Compilation Output Explanation:

  • target loop: Offloads the computation to the GPU.
  • collapse(2): Collapses row and col loops for efficient parallel execution.
  • private(row, col, i): Isolates each thread's variables, ensuring no data conflict.
Matrix_Multiplication:
     16, #omp target loop
         16, Generating "nvkernel_Matrix_Multiplication_F1L16_2" GPU kernel
             Generating NVIDIA GPU code
           16, Loop parallelized across teams, threads(128) collapse(2) /* blockIdx.x threadIdx.x */
           18,   /* blockIdx.x threadIdx.x collapsed */
           20, Loop run sequentially 
         16, Generating Multicore code
           16, Loop parallelized across threads
     16, Generating implicit map(to:a[:],b[:]) 
         Generating implicit map(from:c[:]) 
     18, Generating implicit private(sum)
     20, Loop is parallelizable
main:
     53, Generating map(tofrom:a[:N*N],c[:N*N],b[:N*N])

Option 2: !$omp target teams loop collapse(N)

subroutine Matrix_Multiplication(a, b, c, n)
  real(8), intent(in) :: a(n, n), b(n, n)
  real(8), intent(out) :: c(n, n)
  integer :: row, col, i
  real(8) :: sum

  !$omp target teams loop collapse(2) private(row, col, i)
  do row = 1, n
     do col = 1, n
        sum = 0.0
        do i = 1, n
           sum = sum + a(row, i) * b(i, col)
        end do
        c(row, col) = sum
     end do
  end do
  !$omp end target teams loop
end subroutine

Compilation Output Explanation:

  • target teams loop: Executes across a league of teams, ideal for distributing large workloads.
  • collapse(2): Merges row and col loops to improve parallelization.
  • private(row, col, i): Ensures thread-safety by creating isolated copies.
Matrix_Multiplication:
     16, #omp target teams loop
         16, Generating "nvkernel_Matrix_Multiplication_F1L16_2" GPU kernel
             Generating NVIDIA GPU code
           16, Loop parallelized across teams, threads(128) collapse(2) /* blockIdx.x threadIdx.x */
           18,   /* blockIdx.x threadIdx.x collapsed */
           20, Loop run sequentially 
         16, Generating Multicore code
           16, Loop parallelized across threads
     16, Generating implicit map(to:a[:],b[:]) 
         Generating implicit map(from:c[:]) 
     18, Generating implicit private(sum)
     20, Loop is parallelizable
main:
     53, Generating map(tofrom:a[:N*N],c[:N*N],b[:N*N])

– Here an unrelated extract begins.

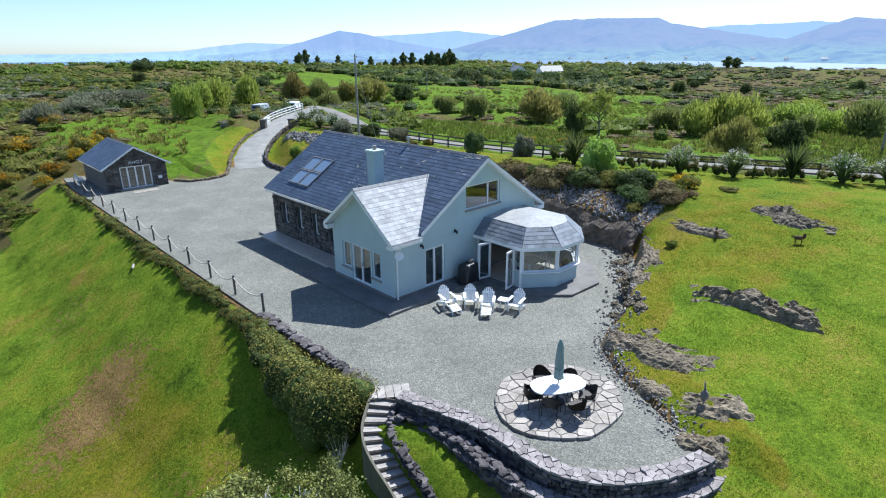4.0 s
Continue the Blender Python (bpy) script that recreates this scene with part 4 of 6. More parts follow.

Option 3: !$omp target teams loop num_teams(N) collapse(N)

subroutine Matrix_Multiplication(a, b, c, n)
  real(8), intent(in) :: a(n, n), b(n, n)
  real(8), intent(out) :: c(n, n)
  integer :: row, col, i
  real(8) :: sum

  !$omp target teams loop num_teams(5) collapse(2) private(row, col, i)
  do row = 1, n
     do col = 1, n
        sum = 0.0
        do i = 1, n
           sum = sum + a(row, i) * b(i, col)
        end do
        c(row, col) = sum
     end do
  end do
  !$omp end target teams loop
end subroutine

Compilation Output Explanation:

  • num_teams(5): Creates five teams for distributed execution.
  • collapse(2): Combines row and col loops for improved load balancing.
  • private(row, col, i): Prevents race conditions by assigning separate variables to each team.
Matrix_Multiplication:
     16, #omp target teams loop num_teams(5)
         16, Generating "nvkernel_Matrix_Multiplication_F1L16_2" GPU kernel
             Generating NVIDIA GPU code
           16, Loop parallelized across teams(5), threads(128) collapse(2) blockIdx.x threadIdx.x */
           18,   /* blockIdx.x threadIdx.x collapsed */
           20, Loop run sequentially 
         16, Generating Multicore code
           16, Loop parallelized across threads
     16, Generating implicit map(to:a[:],b[:]) 
         Generating implicit map(from:c[:]) 
     18, Generating implicit private(sum)
     20, Loop is parallelizable
main:
     53, Generating map(tofrom:a[:N*N],c[:N*N],b[:N*N])

Summary

These options for matrix multiplication using OpenMP offloading provide several ways to leverage GPUs for efficient parallel computation:

  • Collapse Clauses: By collapsing loops with collapse(2), the code merges outer loops into one, maximizing parallelism and balancing workloads.
  • Teams and Threads: Variants like target parallel for and target teams distribute allow users to control workload distribution across threads and teams, optimizing GPU resource use.
  • Data Mapping: Each example uses data mapping to efficiently manage memory transfers between host and device, which is crucial for performance on heterogeneous systems.

Each approach provides unique trade-offs in resource utilization, parallelism, and memory handling, enabling developers to tailor code to the specific architecture and problem size.